The soundtrack is really good - the dubstep sound really suits the mood of the film. How did you find the bands to contribute? 

They are all local. Most of the music you hear in the club sequences are tracks from Planky, who has been on the scene for years. He puts out tons of drum’n’bass, hip hop, dubstep and house - the dude is constantly making music. I was looking for some rap tracks and I came across Lyrical Monsoon. They gave me permission to use their music, but one of them, Gav Roberts, took a real interest in the film and ended up scoring it. His score is so heavy, I love it. I think he would be great at scoring a horror film, something 80s inspired, lots of heavy synth and meaty bass. Gav came onto the project pretty late. I think he did a fantastic job. 

So now it's almost 'in the can', how do you feel about the film? Does it feel like the film you wanted to make? Were there many compromises? 

It’s weird. I'm too close to it to have any sort of real opinion. It’s not perfect and I definitely haven’t reached my full potential... yet. However, some of the stuff really works for me, the third act especially. I'm extremely proud of my cast and crew. People like Helen Nash (make up), Rita Colson (costumes) and our runner, ‘Super’ Ed Muir, went way beyond their call of duty.   

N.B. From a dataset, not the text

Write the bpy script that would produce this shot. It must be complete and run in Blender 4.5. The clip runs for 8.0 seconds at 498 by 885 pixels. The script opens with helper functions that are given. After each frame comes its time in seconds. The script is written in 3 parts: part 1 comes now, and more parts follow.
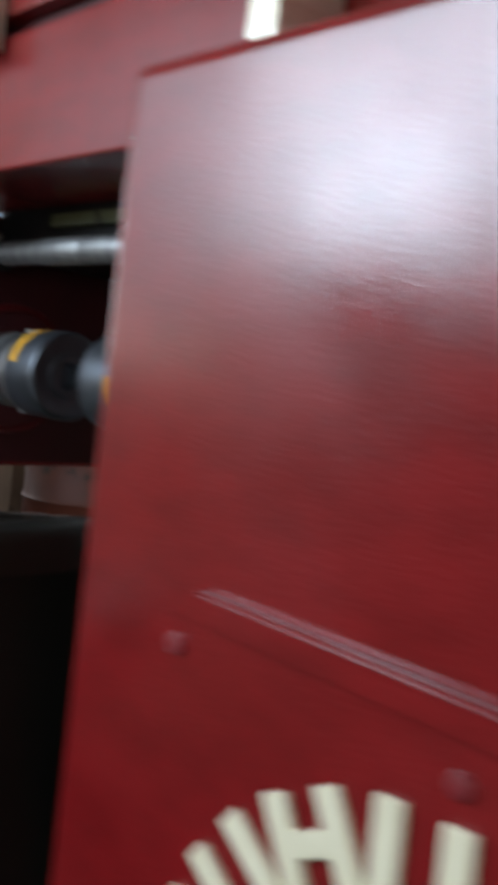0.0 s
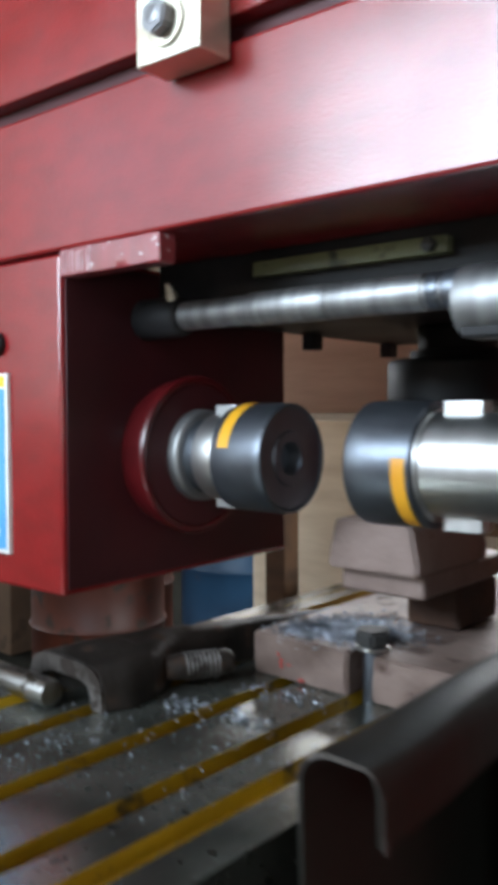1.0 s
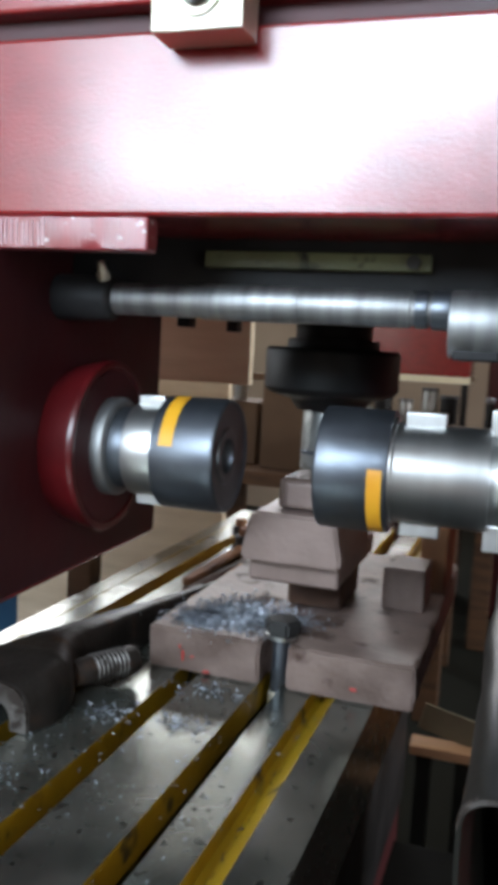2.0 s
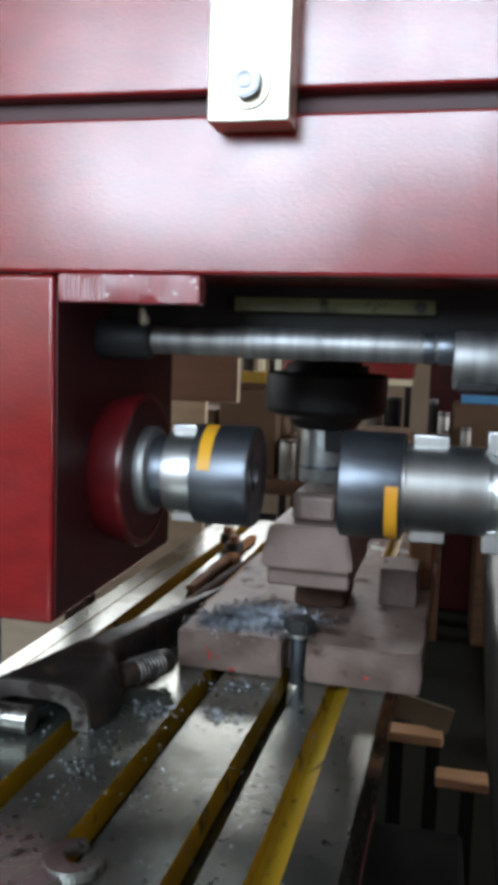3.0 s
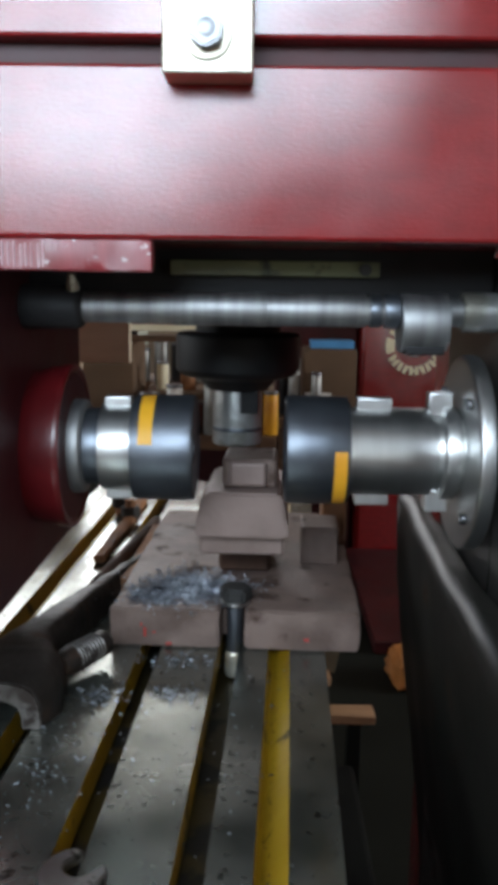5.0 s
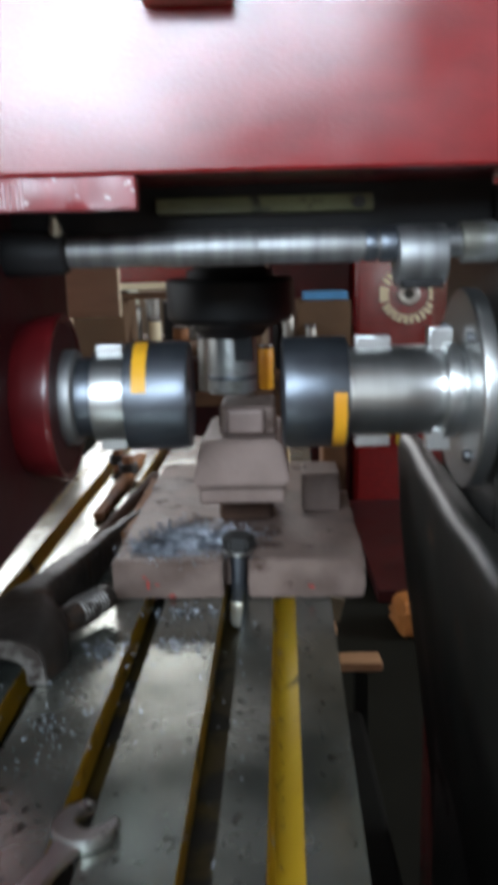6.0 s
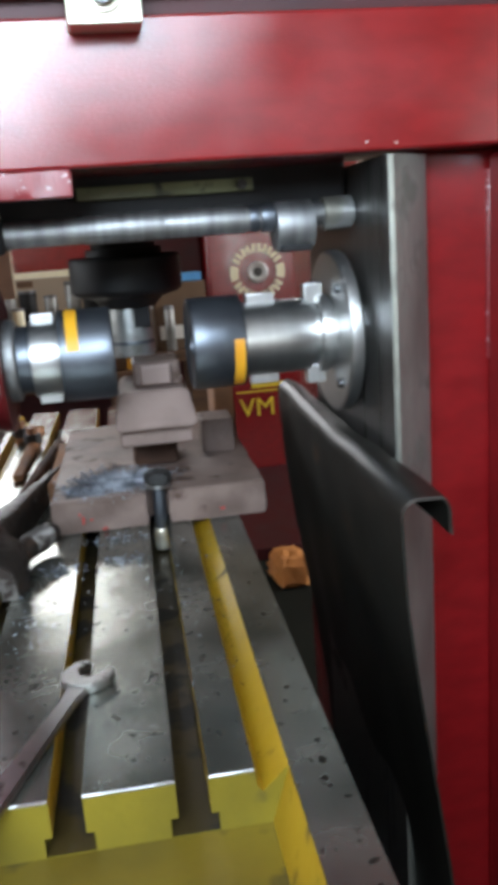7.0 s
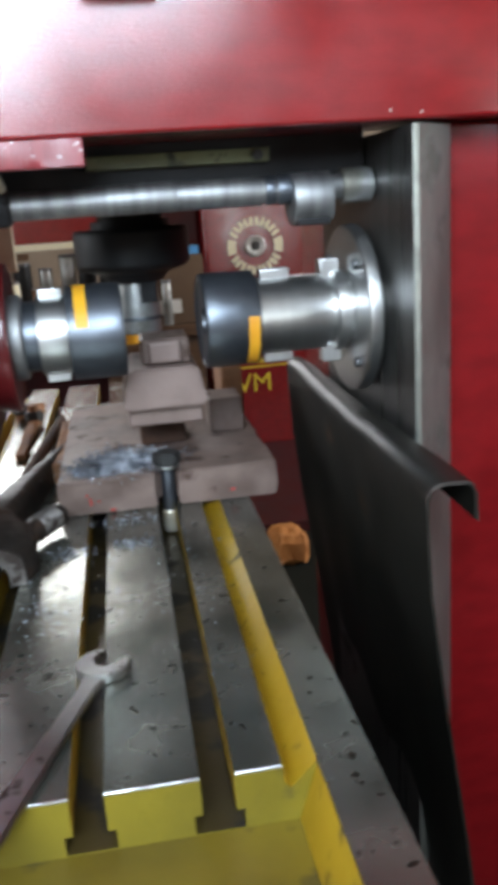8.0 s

And finally, what's next for you? 

I'm writing. A lot. I have a script that I'm pitching as 'Byker Grove meets 8 Mile/John Hughes' with battle raps. I'm also working on a script about Backyard Wrestling, which I'm developing from a short I made in uni, entitled ‘Heel’. However, I went to You’re Next a few nights ago and that got me thinking. You could see the love and passion that went into the film and I realised how much I love making horror films. I'm taking notes at the minute, but another horror might be right what I need...

1 comment:

  1. Very interesting interview i can relate to much of what was said love the bit about cast not wanting to work with you again know that feeling defo. Just wait until you get a full budget in place you will soon see who wants to be friends again.